Le terre d’Egitto, sin dai tempi antichi, sono state fonte di curiosità e interesse storico-artistico. Ne parlavano addirittura autori antichi come Erodoto, Strabone, Plinio il Vecchio, fino a ricordare Manetone, che nel III secolo a.C. scrisse gli importantissimi Aegyptiaca.
Ma è nell’età moderna, con l’interesse del mondo occidentale verso le terre esotiche, a trasformare la curiosità per la storia dell’Egitto in una vera e propria caccia al tesoro, che vide affrontare i deserti dai più importanti pionieri europei. Il primo serio contributo all’egittologia e una delle spedizioni forse più prolifiche che portò a una delle scoperte più importanti per il mondo archeologico è stata quella di Napoleone Bonaparte nel 1798, durante il suo sbarco in Egitto. La spedizione poi portò alla pubblicazione, nel 1809, di venticinque volumi chiamati Description de l’Égypte, in cui si descrivevano gli aspetti della civiltà egizia e dei monumenti e reperti ritrovati come l’importantissima Stele di Rosetta.
La spedizione partì da Tolone il 19 maggio del 1798 con una flotta di 328 navi e addirittura 38 mila uomini. Facevano parte del gruppo anche 175 scienziati che dovevano svelare al mondo francese i tesori e le conoscenze dell’Antico Egitto.

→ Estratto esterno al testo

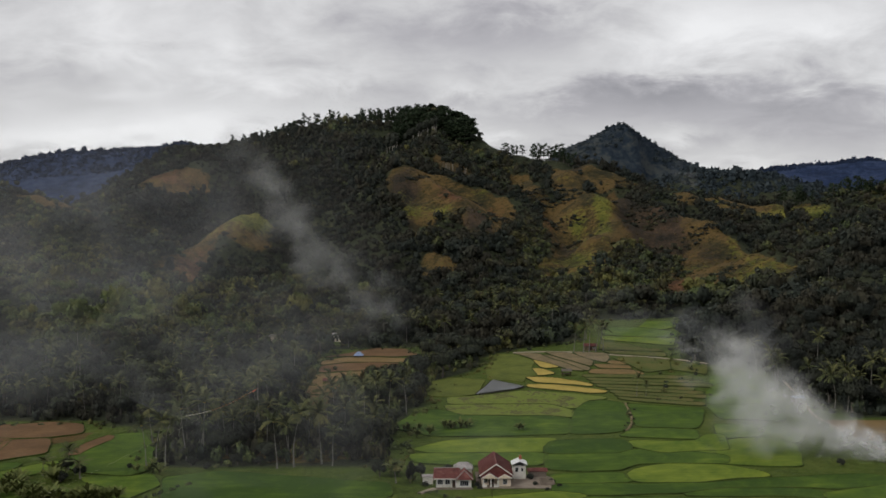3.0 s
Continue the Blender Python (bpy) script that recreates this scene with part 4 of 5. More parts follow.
def build_mulch():
    """A slanting vegetable plot: dark soil under silvery film rows."""
    ll, ul, ur, lr = (np.array(p, float) for p in ((12.4, 419.2), (20.2, 445.9), (32.5, 431.8), (28.5, 428)))
    bed = empty("vegetable_plot", 23, 426, gz(23, 426))

    def slab(name, p, q, w, lift, mat):
        n = 9
        rows = []
        for s, dz in ((-1, -0.7), (-0.85, 0.0), (0.85, 0.0), (1, -0.7)):
            u = np.linspace(0, 1, n)
            x, y = p[0] + (q[0] - p[0]) * u + s * w[0] , p[1] + (q[1] - p[1]) * u + s * w[1]
            rows.append(np.stack([x - 23, y - 426, height(x, y) + lift + dz - gz(23, 426)], -1))
        ob = link_mesh(name, np.concatenate(rows), sheet(n, 4), mat)
        ob.parent = bed

    v, faces = fill_ring(smooth_ring([(11.4, 418), (28.8, 426.8), (34, 431.4), (20, 447.2)]))
    soil = link_mesh("soil_bed", np.column_stack([v[:, 0] - 23, v[:, 1] - 426, height(v[:, 0], v[:, 1]) + 0.42 - gz(23, 426)]), faces, M_PLOTSOIL)
    soil.parent = bed
    for k in range(13):
        u = (k + 0.5) / 13
        slab("mulch_strip", ll + (lr - ll) * u, ul + (ur - ul) * u, (0.17, -0.03), 0.7, M_FILM)
    tagged(bed, "slanting vegetable plot with silvery plastic mulch rows", "vegetable plot")


build_mulch()


def ribbon(name, pts, width, mat, label, category):
    """A path that lies on the land."""
    pts = np.array(pts, float)
    seg = np.r_[0, np.cumsum(np.hypot(*np.diff(pts, axis=0).T))]
    d = np.linspace(0, seg[-1], int(seg[-1] / 3) + 2)
    cx, cy = np.interp(d, seg, pts[:, 0]), np.interp(d, seg, pts[:, 1])
    dx, dy = np.gradient(cx), np.gradient(cy)
    ln = np.hypot(dx, dy)
    w = width * (1 + 0.5 * fbm(cx, cy, 6, 91, 2))
    rows = []
    for s, dz in ((-0.5, -0.6), (-0.48, 0.35), (0, 0.45), (0.48, 0.35), (0.5, -0.6)):
        x, y = cx - dy / ln * w * s, cy + dx / ln * w * s
        rows.append(np.stack([x, y, height(x, y) + dz], -1))
    ob = link_mesh(name, np.concatenate(rows), sheet(len(d), 5), mat, None, True)
    tagged(ob, label, category, kind="structure")


ribbon("path", [(-2.5, 277.5), (-4.5, 275.5), (-6.5, 272.5)], 1.5, M_PATH, "short pale earth path by the house", "path")
ribbon("path", [(33, 508), (47.7, 505.4), (65.3, 500), (81, 492), (96.3, 485.8), (108.7, 478.6), (118, 470)], 0.9, M_PATH, "pale earth track above the terraces", "path")
ribbon("road", [(140, 296), (135, 318), (133, 341), (134, 379), (139, 408), (142, 440)], 1.2, M_PATH, "pale curving farm road", "road")
ribbon("path", [(61, 353), (65, 365), (67.4, 378), (68.7, 392), (69.2, 402)], 0.9, M_STUBBLE, "narrow earth ditch path between paddies", "path")


ribbon("hedge", [(-4, 274), (2, 267.5), (8, 260.5), (14, 253), (19, 246), (26, 237)], 1.9, M_BUND, "dark overgrown ditch bank between paddies", "ditch bank")


def bank_weeds():
    rng = np.random.default_rng(66)
    temps = [crown_arrays(rng, 4, 30, 0.3, cores=1) for _ in range(6)]
    X, Y = [], []
    for pts, n, wide in (([(-4, 274), (2, 267.5), (8, 260.5), (14, 253), (19, 246), (26, 237)], 90, 0.8), ([(61, 353), (65, 365), (67.4, 378), (68.7, 392), (69.2, 402)], 40, 0.7), ([(-112, 262), (-90, 259), (-76, 268), (-68, 284)], 40, 0.8)):
        p = np.array(pts, float)
        seg = np.r_[0, np.cumsum(np.hypot(*np.diff(p, axis=0).T))]
        d = rng.uniform(0, 1, n) * seg[-1]
        X.append(np.interp(d, seg, p[:, 0]) + rng.normal(0, wide, n))
        Y.append(np.interp(d, seg, p[:, 1]) + rng.normal(0, wide, n))
    x, y = np.concatenate(X), np.concatenate(Y)
    r = rng.uniform(0.35, 1.0, len(x))
    ob = stamp("bank_weeds", temps, x, y, on_ground(x, y) + 0.05, r, r * rng.uniform(0.6, 1.2, len(x)), rng.uniform(0.3, 0.95, len(x)), M_LEAF, 67)
    tagged(ob, "ragged green weeds along ditch banks between paddies", "weeds", kind="stuff")


bank_weeds()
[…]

Il ritrovamento della Stele di Rosetta fu attribuito al capitano francese Pierre-Francois Bouchard che la trovò a Rosetta, città portuale nel delta del Nilo nel 1799. Si ritrovò la stele durante i lavori di costruzione di Fort de Rachid. Bouchard capì immediatamente l’importanza della pietra e la mostrò al generale Menou che decise di portarla ad Alessandria. Oggi la Stele è conservata al British Museum di Londra.
Ma altre sensazionali scoperte si susseguirono nel XIX secolo. La più magnifica fu ad opera dell’esploratore italiano, Giovanni Battista Belzoni, nel 1818.
Il 30 giugno del 1816 Belzoni salpò dal porto de Il Cairo. Dopo numerose difficoltà si recò verso sud e arrivò al tempo di Abu Simbel, scoperto da Burckhardt qualche anno prima. Dopo diversi tentativi per accedere al tempio, decise di desistere e di prendere la via di Luxor. Nella vicina Karnak e nella straordinaria Valle dei Re portò alla luce preziosissime statue. Proprio nella Valle scoprì la sua prima tomba, quella del faraone Ay, codificata poi con la sigla KV23. Il secondo viaggio alla volta di Karnak fu decisamente più redditizio: qui vi trovò il sarcofago del faraone Ramesse III (oggi conservato al Louvre di Parigi). Nel 1817 continuò a scavare nella valle e vi scoprì uno dei sarcofagi più belli dell’Antico Egitto, quello nella tomba di Seti, in alabastro translucido, ora conservato al British Museum.
Ma è nel 1818, grazie anche a dei prestiti ricevuti per compiere l’impresa, che Belzoni compì una delle opere più importanti dell’archeologia: scoprì a Giza, l’ingresso della Piramide di Chefren. Riuscì nell’impresa dopo uno studio attendo e scrupoloso dell’interno della piramide di Cheope. L’impresa generò in tutta l’Inghilterra un entusiasmo tale che fu coniata, al suo ritorno, una moneta di bronzo in suo onore.
Le successive scoperte sono ad opera di spedizioni archeologiche franco-toscane: ricordiamo le spedizioni di Rossellini e di Champollion nel 1828-1829. Sicuramente una delle scoperte più importanti avvenne agli inizi del XX secolo: due archeologi britannici Howard Carter e Lord Carnarvon, scoprirono, nella Valle dei Re, la tomba di Tutankhamon.